For centuries, French wines have set standards to inspire winemakers around the world. No other country has France’s long history of fine wine production, which has helped define wine styles around the world.
How significant is France in the world of wine? The most popular international grape varieties, from Chardonnay to Merlot to Cabernet Sauvignon, are native to France. In many years France produces (and consumes!) more wine than any other country. Its production and export of fine wines is unmatched.
The ancient Greeks were the first to take advantage of France’s potential for wine production, as they planted vines in their colonies along the Mediterranean coastline more than 2,500 years ago. After the Romans conquered Gaul in 51 B.C., they took vines and winemaking practices north across the land. In the following centuries, Christian monasteries became centers for viticulture, and their monks made pioneering advances in both winemaking and distilling. By the Middle Ages, the English had already recognized the excellence of wines of France, and while they controlled Bordeaux they expanded the region’s existing vineyards to supply the brand-new export market.

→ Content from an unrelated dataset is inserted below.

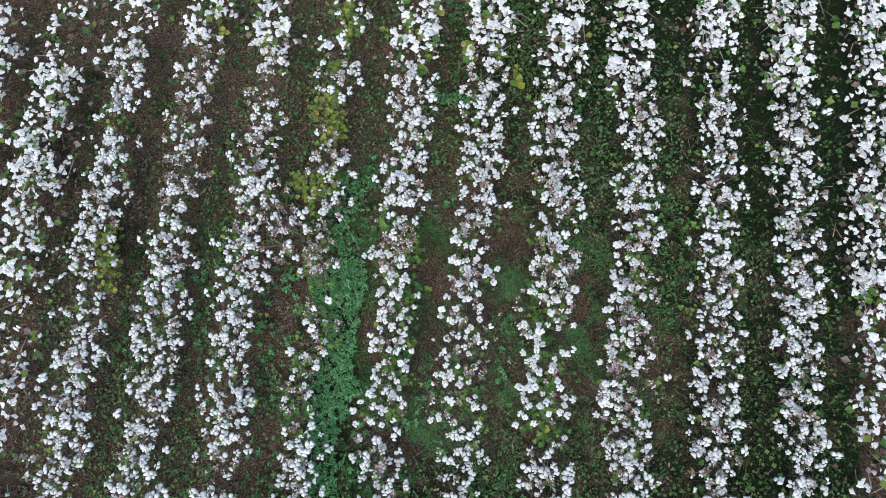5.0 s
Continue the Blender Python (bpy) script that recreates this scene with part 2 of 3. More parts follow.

Based on the modern notion of Champagne as the epitome of fine bubbly, it’s hard to imagine Champagne originated as a still wine. First planted by the ancient Romans, the vineyards of Champagne have been thriving for centuries. According to legend, in the year 496, the first king of France was anointed with wine from the Champagne region. For a millennium, the coronations of France’s kings were held in Reims, in the heart of Champagne. The festivities always involved Champagne wine, perhaps beginning the historical association of Champagne with important celebrations.